What the exercise asks: Identify the lines that contain the word "part" and copy each one.

Records for the exercise:

* * *

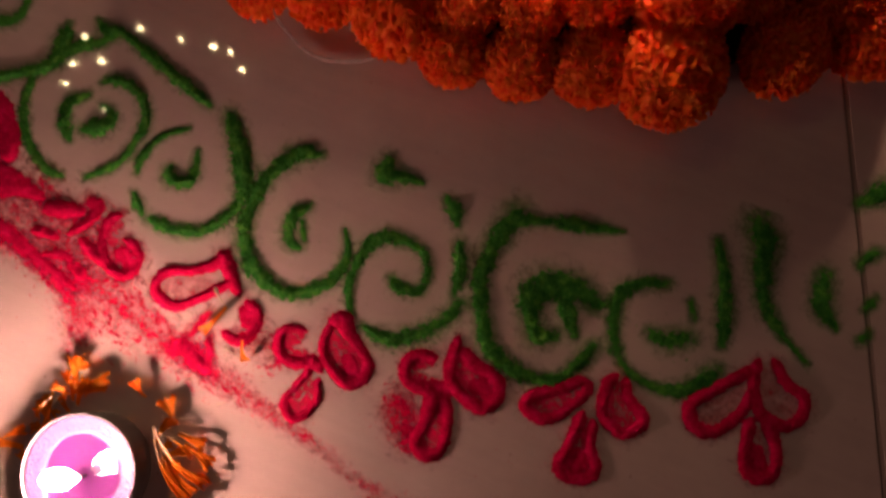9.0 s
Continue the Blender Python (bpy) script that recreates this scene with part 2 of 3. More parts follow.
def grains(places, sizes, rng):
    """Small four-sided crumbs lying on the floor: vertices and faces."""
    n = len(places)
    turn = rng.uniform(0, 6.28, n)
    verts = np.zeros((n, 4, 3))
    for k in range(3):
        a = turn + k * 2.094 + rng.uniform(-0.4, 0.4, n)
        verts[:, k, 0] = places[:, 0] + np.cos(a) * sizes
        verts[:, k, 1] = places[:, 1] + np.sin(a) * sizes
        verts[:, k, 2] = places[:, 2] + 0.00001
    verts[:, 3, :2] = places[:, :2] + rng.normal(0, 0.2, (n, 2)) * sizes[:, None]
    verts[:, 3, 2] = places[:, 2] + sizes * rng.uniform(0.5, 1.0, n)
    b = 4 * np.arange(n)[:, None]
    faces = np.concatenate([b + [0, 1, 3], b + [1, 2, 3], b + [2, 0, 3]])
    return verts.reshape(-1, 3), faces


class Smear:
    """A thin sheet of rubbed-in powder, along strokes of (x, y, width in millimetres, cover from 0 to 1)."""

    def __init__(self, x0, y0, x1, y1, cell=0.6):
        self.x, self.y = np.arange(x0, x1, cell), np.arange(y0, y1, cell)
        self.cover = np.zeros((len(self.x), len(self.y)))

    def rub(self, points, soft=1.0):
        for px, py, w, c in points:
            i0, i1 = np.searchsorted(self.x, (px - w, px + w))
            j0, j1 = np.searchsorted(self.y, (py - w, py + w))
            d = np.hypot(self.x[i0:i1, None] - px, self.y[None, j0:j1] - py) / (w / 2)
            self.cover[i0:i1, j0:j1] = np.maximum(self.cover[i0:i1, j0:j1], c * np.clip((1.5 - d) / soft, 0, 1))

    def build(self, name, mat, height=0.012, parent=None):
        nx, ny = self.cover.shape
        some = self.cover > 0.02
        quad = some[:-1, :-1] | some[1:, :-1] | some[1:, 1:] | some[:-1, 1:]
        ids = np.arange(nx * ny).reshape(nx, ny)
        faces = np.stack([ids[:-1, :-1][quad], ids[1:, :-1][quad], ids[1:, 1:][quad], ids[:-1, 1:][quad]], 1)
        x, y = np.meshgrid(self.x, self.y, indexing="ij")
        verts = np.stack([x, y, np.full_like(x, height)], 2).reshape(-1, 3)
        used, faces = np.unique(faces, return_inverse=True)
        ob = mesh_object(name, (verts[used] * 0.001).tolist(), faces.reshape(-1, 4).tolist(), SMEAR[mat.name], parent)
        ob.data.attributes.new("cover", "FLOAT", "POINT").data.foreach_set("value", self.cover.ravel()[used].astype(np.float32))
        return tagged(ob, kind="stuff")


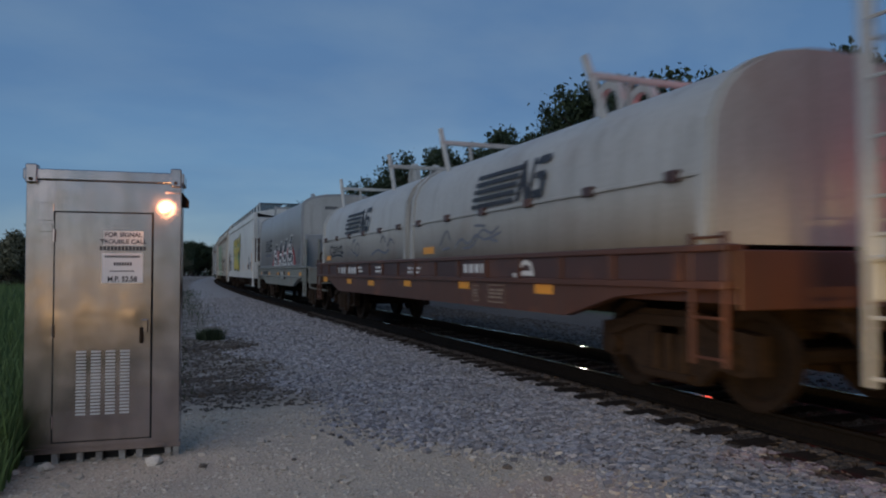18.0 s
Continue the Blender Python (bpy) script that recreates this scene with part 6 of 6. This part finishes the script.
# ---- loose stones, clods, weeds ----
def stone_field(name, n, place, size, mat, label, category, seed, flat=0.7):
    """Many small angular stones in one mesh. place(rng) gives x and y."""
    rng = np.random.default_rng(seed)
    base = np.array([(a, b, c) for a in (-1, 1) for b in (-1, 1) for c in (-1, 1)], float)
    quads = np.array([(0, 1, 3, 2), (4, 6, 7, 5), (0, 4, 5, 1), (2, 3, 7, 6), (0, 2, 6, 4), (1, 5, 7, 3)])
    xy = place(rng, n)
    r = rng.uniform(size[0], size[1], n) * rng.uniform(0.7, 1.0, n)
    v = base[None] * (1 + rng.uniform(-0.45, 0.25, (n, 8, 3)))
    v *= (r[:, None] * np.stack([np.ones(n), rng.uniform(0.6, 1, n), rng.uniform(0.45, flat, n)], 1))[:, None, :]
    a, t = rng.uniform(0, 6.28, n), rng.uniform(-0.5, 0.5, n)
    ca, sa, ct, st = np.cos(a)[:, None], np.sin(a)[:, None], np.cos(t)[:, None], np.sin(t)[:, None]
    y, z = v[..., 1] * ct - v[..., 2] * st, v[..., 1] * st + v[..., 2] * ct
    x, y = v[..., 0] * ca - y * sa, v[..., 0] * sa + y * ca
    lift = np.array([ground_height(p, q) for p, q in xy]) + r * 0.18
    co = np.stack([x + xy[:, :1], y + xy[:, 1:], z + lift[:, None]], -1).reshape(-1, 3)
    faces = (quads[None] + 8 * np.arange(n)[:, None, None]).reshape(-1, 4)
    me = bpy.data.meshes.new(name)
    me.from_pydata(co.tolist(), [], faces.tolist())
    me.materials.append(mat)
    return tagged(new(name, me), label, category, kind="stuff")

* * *

Reply to the task:
Continue the Blender Python (bpy) script that recreates this scene with part 2 of 3. More parts follow.
Continue the Blender Python (bpy) script that recreates this scene with part 6 of 6. This part finishes the script.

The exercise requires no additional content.